The fog came in fast on the Rhinogydd above Cwm Bychan, the way it does in north Wales in May, with the wind dropping out and the visibility closing from a quarter mile to twenty feet in under ten minutes.
Astrid Pereira had stopped at a small cairn to take a compass bearing. When she looked up, the next cairn was gone.
She had walked the ridge between Rhinog Fawr and Rhinog Fach four times before, once in worse weather than this. She knew the bearing. She knew the distance. She did not move.
What she did was sit on her pack and listen.
Hearing is the navigation sense most walkers forget they have. Sight gets the credit. Touch gets the compass. But in cloud, on a featureless plateau, or in dense forest, the ear can locate a stream, a road, a sea, or a single bell-cow paddock with a precision that does not depend on what the eye can or cannot find.
The British outdoor education tradition has a name for this. Aural handrailing. It is not in most navigation textbooks. It is taught one-to-one by instructors who have used it on hills like the Carneddau and the Cairngorms and trust it more than they will say in print.
Pereira teaches it to her students at a centre in Snowdonia, usually on the third day of a five-day course, after they have learned to trust the compass and before they learn to trust themselves without one. She introduces it in good weather first, blindfolded, with a partner watching for hazards.
The exercise is simple. Stand in an open field within hearing range of a road, a stream, and a building of some kind. Close your eyes. Point at each sound source in turn. Try to estimate distance.
Most people, on the first attempt, are accurate to within thirty degrees of bearing and wildly wrong about distance. By the third attempt they are within ten degrees and have begun to notice the difference between a stream they can hear over their left shoulder at four hundred metres and one they can hear at one hundred and fifty.
What changed for Pereira on the Rhinogydd was that she had a known sound source. The Afon Crawcwellt drops off the eastern flank of the ridge in a series of small falls. In dry weather it is barely audible. In May, after a wet spring, it runs hard.
Sitting on her pack in the cloud, she could hear it. Not loudly. Not even continuously. But in the lulls between gusts, it was there, off to her left and below, somewhere around eleven o'clock from her line of travel.
She knew the topo. The stream ran roughly parallel to the ridge for almost two kilometres before bending east toward Trawsfynydd. If she kept it on her left and at roughly the same audible distance, she would stay on the ridge.
It is not pure navigation. The compass was still in her hand. The map was still in the case round her neck. The stream was a confirming reference, not a substitute for the bearing.
But it gave her something the compass could not, which was a sense of place that updated continuously without her having to stop and check.
Pereira has used the same technique in other terrain. Once, in fog on the high moor above Ystradfellte, she navigated by the distant rumble of the A4059 for a full hour. Once, on Skye, she used the boom of the sea against the cliffs of Sgurr Alasdair.
Each sound has its character.

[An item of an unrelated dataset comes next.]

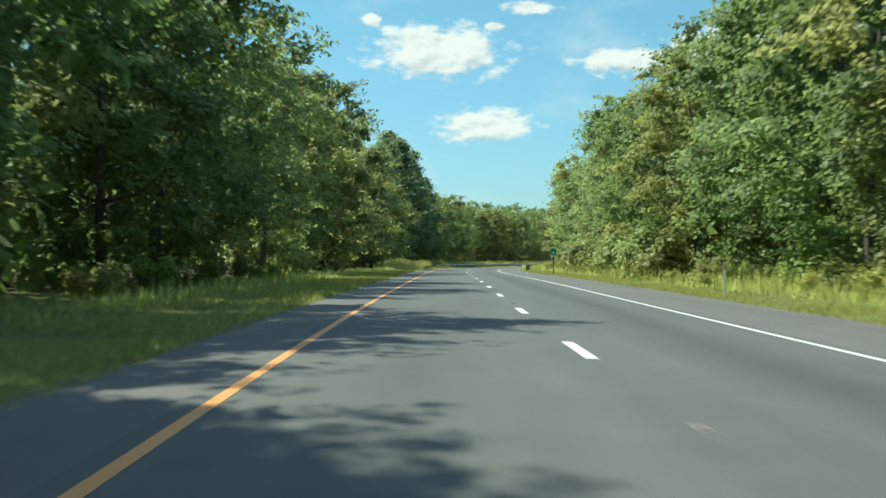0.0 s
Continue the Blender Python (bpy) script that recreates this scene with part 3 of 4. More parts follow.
def plant_woods(table, side, seed):
    s, count = -20.0, 0
    while s < 985:
        count += 1
        rng = np.random.default_rng(seed * 1000 + count)
        u, h = edge(table, s)
        model = SLIM[int(rng.integers(2))] if rng.uniform() < 0.10 else MODELS[int(rng.integers(len(MODELS)))]
        # shade over these left stretches is put into a darker leaf colour
        if side < 0 and (s > 722 or s < 42) and rng.uniform() < 0.8:
            model = SHADE_WOOD[int(rng.integers(3))]
        if side > 0 and s < 620 and rng.uniform() < 0.45:
            model = MODELS[(1, 4, 7)[count % 3]]
        rust = rng.uniform() < (0.55 if side < 0 and 548 < s < 625 else 0.02)
        if rust:
            model = RUST[count % 2]
        k = h / 14 * rng.uniform(0.82, 1.09)
        uu = u + side * rng.uniform(-0.8, 2.4)
        if side < 0 and any(a < s < b for a, b in CLEARINGS):
            s += 5.0
            continue
        plant(model, stand(s, uu, bank(s, uu) - 0.05, rng.uniform(0, 360), k, False), RUSTY if rust else TALL, "tree", "woodland edge")
        s += 6.2 * rng.uniform(0.7, 1.3) * (0.5 + 0.5 * h / 14) * (0.72 if side < 0 and s > 722 else 1.0)


plant_woods(EDGE_LEFT, -1, 1)
plant_woods(EDGE_RIGHT, 1, 2)
for s, u, h, m in ((104, -12.0, 17, 6), (317, -14, 14.5, 2), (339, -15.3, 13, 5), (428, -15.5, 11.5, 3), (485, -16, 12, 0), (533, -15.5, 11.5, 6), (538.5, -10.0, 11.6, 3), (838, -12.4, 13, 1), (848, -12.5, 13, 4), (861, -12.5, 13, 7), (752, -11.6, 15.5, 4), (761, -11.6, 15.5, 7),
                   (117, -12.2, 15.5, 5), (599, -12.0, 12.8, 3), (129, -14.5, 14, 2), (152, -12.6, 15.5, 5), (163, -12.8, 16, 0), (645, -14.6, 15.5, 0), (198.5, -14.3, 13.2, 3), (346, -17.0, 14.8, 2), (572, -15.5, 12.5, 5), (633, -14.8, 13, 2), (642, -14.2, 13.5, 0), (499, 12.8, 14, 5),
                   (446, -14.8, 13.8, 2), (453, -16.0, 13.8, 5), (497, -13.2, 10.6, 3), (507, -14.6, 12.2, 2), (514, -17.4, 13.4, 6)):
    plant(MODELS[m], stand(s, u, bank(s, u) - 0.05, s * 29.0, h / 14, False), TALL, "tree", "woodland edge")


def plant_scrub(table, side, seed, s0, s1, gap, size, lead):
    rng = np.random.default_rng(seed)
    s = s0
    while s < s1:
        u, h = edge(table, s)
        uu = u - side * (lead + rng.uniform(-0.9, 0.9))
        plant(BUSHES[int(rng.integers(4))], stand(s, uu, bank(s, uu) - 0.05, rng.uniform(0, 360), 0.75 * size * rng.uniform(0.6, 1.3), False),
              "leafy green scrub bush below roadside trees", "bush", "roadside scrub")
        s += gap * rng.uniform(0.7, 1.3)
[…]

Water moving over rock is a wide-band hiss with a low component that carries. Roads are a sustained drone that varies with vehicle pulses. Coastal surf is a rhythmic low boom you feel in the sternum before you consciously hear it. Wind in conifers is different from wind in beech, which is different from wind on bare grass.
A trained ear can also pick out absence. The hush between gusts is not silence. It has its own shape, made of small biotic noise — meadow pipits, distant sheep, the click of a stonechat — and the absence of one of those textures can mean a change in habitat, which usually means a change in terrain.
Pereira does not pretend this is a primary skill. The compass remains the instrument. The map remains the document. But on a featureless plateau in cloud, when you have been walking for two hours and the ground has stopped giving the eye anything to fix on, the ear can be the difference between confident progress and a long, slow stop.
She made the col that afternoon in just under forty minutes from the cairn. The cloud lifted briefly as she dropped onto the saddle, enough to see the next cairn ahead and the lake at the head of Cwm Nantcol beyond.
She did not turn around to look at the ridge behind her. There was nothing to see. There rarely is.